Who were the key figures within the prolekult movement?
Alexander Bogdanov, a leading figure in the Party, and Anatoly Lunacharsky, the head of the Commissariat of Enlightenment. Bogdanov argued that the state needed to use new technology to create its own ‘Proletarian Culture’ or prolekult. He felt a new group of proletarian artists should be assembled, for whom art was to serve a social and political purpose.
What were the Constructivists and what did they contribute?
Those who wished to create a new proletarian culture based on the worker and industrial technology. The emphasis was to be on the collective of the workers as a class, rather than individualism. Workers and peasants were encouraged to produce their own culture, from writing their own stories to putting on theatre productions. The magazine Smithy was established, which contained poems about machines and factories.
What other examples of prolekult were there?
Government made use of festivals to develop a new culture based on socialist values, and extra food rations were sometimes used as an incentive for crowds to turn up. The anniversary of the Revolution in 1920 was celebrated by a re-enactment of the storming of the Winter Palace using over 8,000 people. Parades through Red Square in Moscow were organised and directed by the Party to the extent that they were examples of street theatre. Thus, the achievements of the workers, and the Party that ruled in their name, were reinforced through the arts.
What was high culture and how was it treated?

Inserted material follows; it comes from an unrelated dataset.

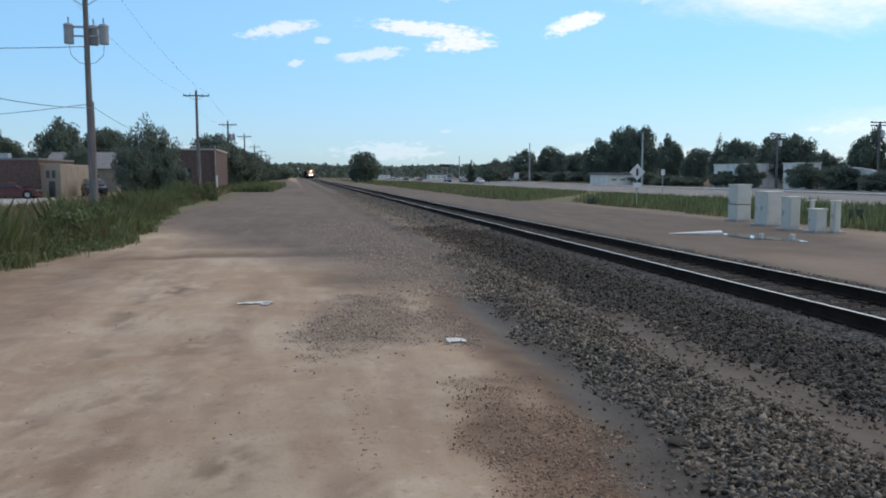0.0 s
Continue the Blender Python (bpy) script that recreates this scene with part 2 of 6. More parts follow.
# base grey raised to paint in the sky's reflection and the lit interior
WINDSHIELD = mat("sky_lightened_windshield", (0.12, 0.125, 0.13), 0.1, vary=0.25, scale=1.5, bump=0.0, spec=0.5)
LAMPGLOW = mat("lit_headlight", (1.0, 0.93, 0.80), 0.3, emit=90.0, bump=0.0)
LENS = mat("unlit_lens", (0.5, 0.5, 0.52), 0.12, 0.6, vary=0.1, bump=0.0)
COALBLACK = mat("sooty_car_steel", (0.029, 0.021, 0.016), 0.68, spec=0.25, vary=0.35, scale=0.9, fine=12, bump=0.08, dirt=(0.075, 0.052, 0.040), dirt_amt=0.5, dirt_scale=0.7, stretch=(1, 1, 0.4))
COAL = mat("coal", (0.012, 0.012, 0.013), 0.6, vary=0.4, scale=5, fine=25, bump=1.0)
WHEELRUST = mat("rust_wheel", (0.085, 0.036, 0.022), 0.7, 0.3, vary=0.35, scale=4, bump=0.2)
WHEELDARK = mat("dark_wheel", (0.055, 0.038, 0.028), 0.65, 0.3, vary=0.3, scale=4)
POLEWOOD = mat("weathered_pole", (0.21, 0.19, 0.18), 0.9, vary=0.35, scale=2, fine=30, bump=0.5, stretch=(4, 4, 0.4))
POLEDARK = mat("creosote_pole", (0.072, 0.052, 0.047), 0.9, vary=0.35, scale=2, fine=30, bump=0.5, stretch=(4, 4, 0.4))
ZINC = mat("galvanised_steel", (0.42, 0.43, 0.44), 0.45, 0.7, vary=0.15, scale=3)
TRAFO = mat("grey_can", (0.33, 0.35, 0.37), 0.5, vary=0.1, scale=3)
WIRE = mat("wire", (0.20, 0.22, 0.25), 0.6)
CABGREY = mat("pale_cabinet", (0.70, 0.66, 0.57), 0.6, vary=0.12, scale=1.5, bump=0.05, dirt=(0.38, 0.34, 0.28), dirt_amt=0.5, dirt_scale=1.5)
CONCRETE = mat("concrete", (0.42, 0.40, 0.37), 0.85, vary=0.2, scale=2, bump=0.3)
ASPHALT = mat("worn_asphalt", (0.235, 0.218, 0.20), 0.85, vary=0.15, scale=0.3, fine=15, bump=0.2, dirt=(0.2, 0.19, 0.18), dirt_amt=0.4, dirt_scale=0.15)
LINEPAINT = mat("road_paint", (0.75, 0.73, 0.66), 0.7, vary=0.2, scale=1)
SIGNYEL = mat("sign_back", (0.50, 0.50, 0.48), 0.5, vary=0.1)
SIGNWHITE = mat("sign_white", (0.72, 0.72, 0.70), 0.5, vary=0.08)
BRICKRED = mat("brick", (0.145, 0.098, 0.086), 0.85, vary=0.25, scale=3, fine=20, bump=0.3)
PALEWALL = mat("pale_wall", (0.88, 0.83, 0.74), 0.8, vary=0.12, scale=1, bump=0.1, dirt=(0.4, 0.36, 0.3), dirt_amt=0.3)
TANWALL = mat("tan_wall", (0.34, 0.285, 0.235), 0.85, vary=0.15, scale=1, bump=0.1, dirt=(0.2, 0.16, 0.13), dirt_amt=0.4)
ROOFGREY = mat("grey_roof", (0.22, 0.21, 0.21), 0.8, vary=0.2, scale=2, bump=0.2)
TRUNK = mat("bark", (0.085, 0.066, 0.052), 0.95, vary=0.35, scale=3, bump=0.8, stretch=(3, 3, 0.6))
LEAF = leaf_mat("leaves", (0.150, 0.182, 0.140))
LEAF2 = leaf_mat("grey_green_leaves", (0.160, 0.192, 0.150))
CONIFER = leaf_mat("needles", (0.085, 0.11, 0.08))
GRASS = leaf_mat("grass", (0.19, 0.20, 0.092), 0.35)
WEED = leaf_mat("weeds", (0.185, 0.215, 0.10), 0.35)
DRYGRASS = leaf_mat("dry_grass", (0.25, 0.20, 0.12), 0.35)
STONE = mat("ballast_stone", (0.192, 0.158, 0.122), 0.9, spec=0.12, vary=0.3, scale=8, fine=60, bump=0.3, island=0.85)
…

Used to refer to those art forms, such as ballet, opera and fine art, that are geared towards a restricted and exclusive audience. Prolekult was a direct challenge to high culture and it became popular for a time, but by the early 1920s the government was concerned at the variety of viewpoints expressed through this culture from the people and started to impose restrictions on it.
What was avant-garde art?
In many branches of cultural activity, traditional assumptions and practices related to the purpose, subjects and style of art were challenged. This was as much a result of the First World War sweeping away the old world as it was of the new government, and it led to a wave of experimentation that has been termed avant-garde.

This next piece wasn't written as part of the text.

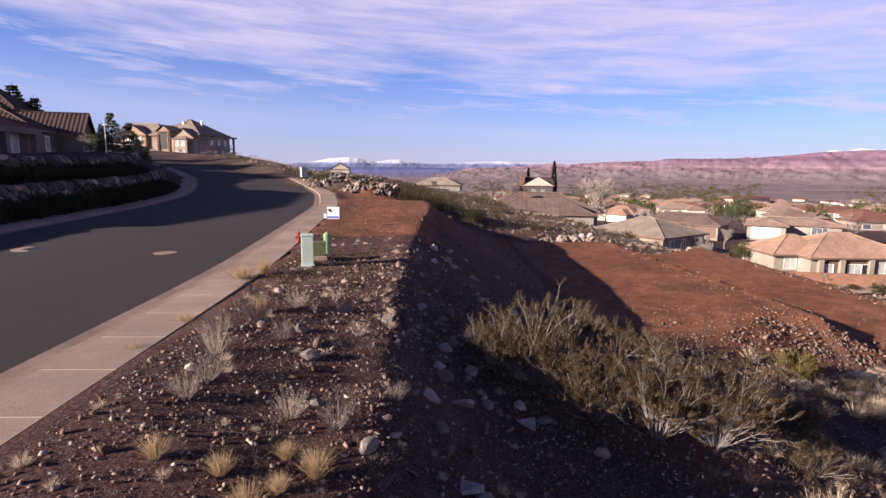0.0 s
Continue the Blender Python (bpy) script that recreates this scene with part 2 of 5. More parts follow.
TILE_RED = material("roof_tile_red", (0.17, 0.075, 0.06), 0.85, (0.12, 0.055, 0.045), 5, 0.4, 0.7, 0.2, 20, spread=0.15)
TILE_DARK = material("roof_tile_dark", (0.078, 0.049, 0.044), 0.85, (0.052, 0.033, 0.030), 5, 0.4, 0.7, 0.2, 20, spread=0.15)
TILE_PINK = material("roof_tile_pink", (0.29, 0.195, 0.16), 0.85, (0.22, 0.15, 0.125), 5, 0.4, 0.7, 0.2, 20, spread=0.12)
FASCIA = material("fascia", (0.16, 0.10, 0.075), 0.7, None, 6, 1, 0.4, 0.05)
STONE = material("stone_veneer", (0.36, 0.24, 0.17), 0.9, (0.22, 0.15, 0.11), 3, 1, 0.9, 0.6, 8, spread=0.2)
BRICK = material("block_wall", (0.27, 0.14, 0.095), 0.9, (0.20, 0.10, 0.07), 5, 0.5, 0.7, 0.3, 20, spread=0.1)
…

What are the key examples of avant-garde art and how were they used?
Poster art - Bolshevik regime was to acquire the services of the talented poet and playwright, V. Mayakovsky, who set to work producing slogans and posters for the government. His work may have been propaganda, but it was genuinely innovative.
Painting and sculpture - K. Malevich and V. Kandinsky represent examples of ‘Fellow Travellers’ who produced a large output of experimental work in the early 1920s.

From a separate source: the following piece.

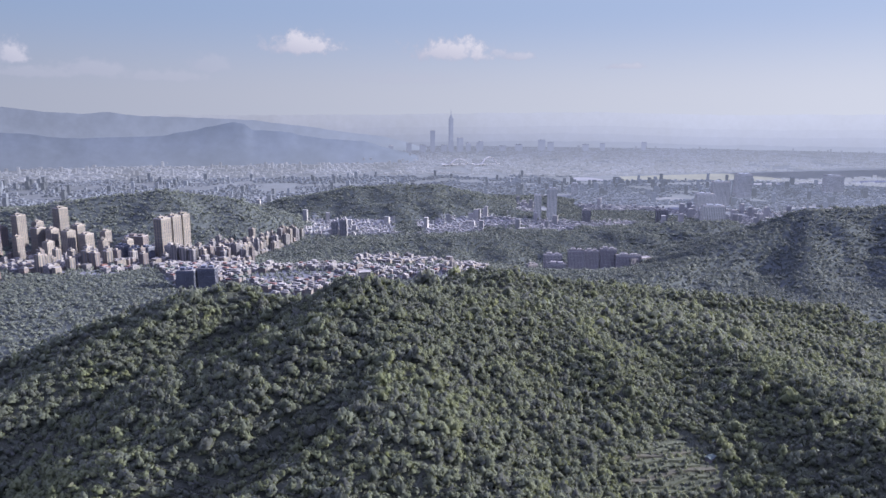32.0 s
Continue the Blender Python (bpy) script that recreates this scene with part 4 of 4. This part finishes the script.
def vault_sheds():
    """Barrel-roofed sheds side by side at the edge of the golf course."""
    for k, (x, y) in enumerate([(-712, 1424), (-694, 1434), (-676, 1446), (-656, 1456), (-724, 1446), (-704, 1460)]):
        t = thing("barrel_shed", "white shed with a barrel roof beside the golf course", "shed", "barrel-roofed sheds", m=pose(x, y, float(height(x, y)), 0, 0, -28))
        v, f = boxes([(0, 0, -3, 13, 24, 8, 0)])
        part_of("wall", mesh_of("wall", v, f, GREY), t)
        ring = [(6.8 * math.cos(math.pi * i / 10), 5 + 3.4 * math.sin(math.pi * i / 10)) for i in range(11)]
        v = np.array([(x, s, z) for s in (-12.3, 12.3) for x, z in ring])
        f = np.array([(i, i + 1, i + 12, i + 11) for i in range(10)])
        part_of("roof", mesh_of("roof", v, f, M_ROOF, True), t)


vault_sheds()


def long_hall():
    """A long hall under a low barrel roof at the edge of the near town."""
    t = thing("long_hall", "long grey hall with a low barrel roof and window band", "hall", m=pose(-925, 1432, float(height(-925, 1432)), 0, 0, -8))
    part_of("wall", mesh_of("wall", *boxes([(0, 0, -4, 104, 26, 13, 0)]), GREY), t)
    ring = [(13.6 * math.cos(math.pi * i / 12), 9 + 4.2 * math.sin(math.pi * i / 12)) for i in range(13)]
    v = np.array([(s, y, z) for s in (-52.6, 52.6) for y, z in ring])
    part_of("roof", mesh_of("roof", v, np.array([(i, i + 1, i + 14, i + 13) for i in range(12)]), M_ROOF, True), t)
    me = mesh_of("window", *boxes([(0, 0, 3.5, 5.5, 26.6, 2.6, 0)]), M_GLASS)
    for k in range(13):
        part_of("window", me, t, at=(-48 + 8 * k, 0, 0))


long_hall()


def terraces():
    """Narrow cultivated terraces in the hollow of the hill, each a strip held by a low bank."""
    root = thing("terraced_field", "narrow green and earthen terraces in a hollow of the wooded hill", "field")
    rng = random.Random(3)
    a = Vector((0.97, 0.24))
    b = Vector((-0.24, 0.97))
    for k in range(9):
        o = Vector((262, 622)) + b * (k * 5.0)
        n, left, right = 12, -34 + rng.uniform(-6, 6), 34 + rng.uniform(-8, 6)
        vs = []
        for i in range(n):
            c = o + a * (left + (right - left) * i / (n - 1)) + b * (1.2 * math.sin(i * 0.7 + k))
            c2 = c + b * 3.6
            z = float(height(c.x, c.y)) + 1.6
            vs += [(c.x, c.y, z - 2.4), (c.x, c.y, z), (c2.x, c2.y, z + 0.2), (c2.x, c2.y, z - 2.4)]
        f = [(4 * i + j, 4 * (i + 1) + j, 4 * (i + 1) + j + 1, 4 * i + j + 1) for i in range(n - 1) for j in range(3)]
        part_of("terrace", mesh_of("terrace", np.array(vs), np.array(f)[:, ::-1], M_TERRACE if k % 3 else M_EARTH), root)


terraces()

The influence of the Futurists on science fiction had an impact on popular reading and new trends in popular music saw the first appearance of jazz in Russia, to mixed reviews.
How was avant-garde used in the theatre?
In theatre, the avant-garde movement was led by Vyacheslav Meyerhold, who produced the pageant Mystery Bouffe (1918). It was a fantasy based on the workers defeating the exploiters, but was so confusing to audiences that it was cancelled after one performance.
Who were Sergei Eisenstein and how did he contribute towards the avant-garde movement?
As a relatively new development, the cinema was especially open to experimentation and, in Sergei Eisenstein, the regime found one of the foremost innovators in the new medium. Eisenstein had already made Strike by 1924 and Battleship Potemkin was in production, to be released in 1925. The experimental use of imagery made his work truly innovative. Lenin had stated the importance of cinema as a tool for promoting political messages, but it was sometimes too sophisticated for the audience.
Why did some people criticise the avant-garde movement?
It was sometimes too sophisticated and experimental to successfully mould people’s beliefs and values through culture.
What was the context that the Cultural Revolution took place in?
Caught up in the pressures that led to the Five-Year Plan and collectivisation, the Cultural Revolution became part of an attempt to sweep away the old ‘bourgeois’ elements within society.
What was the aim of the Cultural Revolution?
This entailed a full-scale assault on traditional writers and artists. Those Fellow Travellers tolerated under Lenin were to be removed and replaced by artists whose loyalty to socialism was not in question.
What involvement did the Komsomol have in the Cultural Revolution?
Young enthusiastic communists from Komsomol were encouraged to root out and attack ‘bourgeois’ elements. Theatre productions of suspect plays were disrupted by booing and whistling.
What changes were made to literature during the Cultural Revolution?
The Russian Association of Proletarian Writers (RAPP) made increasingly bitter attacks on the Fellow Travellers and condemned the decadent individualism of writers who adopted new experimental techniques. Influenced by the ideas of the prolekult movement, RAPP preferred works that stressed the achievements of the workers, in what became termed the cult of the ‘little man’.
What was ‘Time Forward’ and why is it a typical example of output during the Cultural Revolution?
A novel by Kataev (1932) that recounted the story of a record-breaking shift at Magnitogorsk steelworks. This sort of theme, often described as ‘boy meets girl meets tractor’, tied in with the Five-Year Plans, but it soon lost its popularity as similar themes were endlessly repeated. Yet RAPP did its best to encourage cultural activities in factories, such as reading and drama groups, with some success.
What is Socialist Realism?
The term used to describe art that presented idealised images of life under socialism to inspire the population towards its achievement.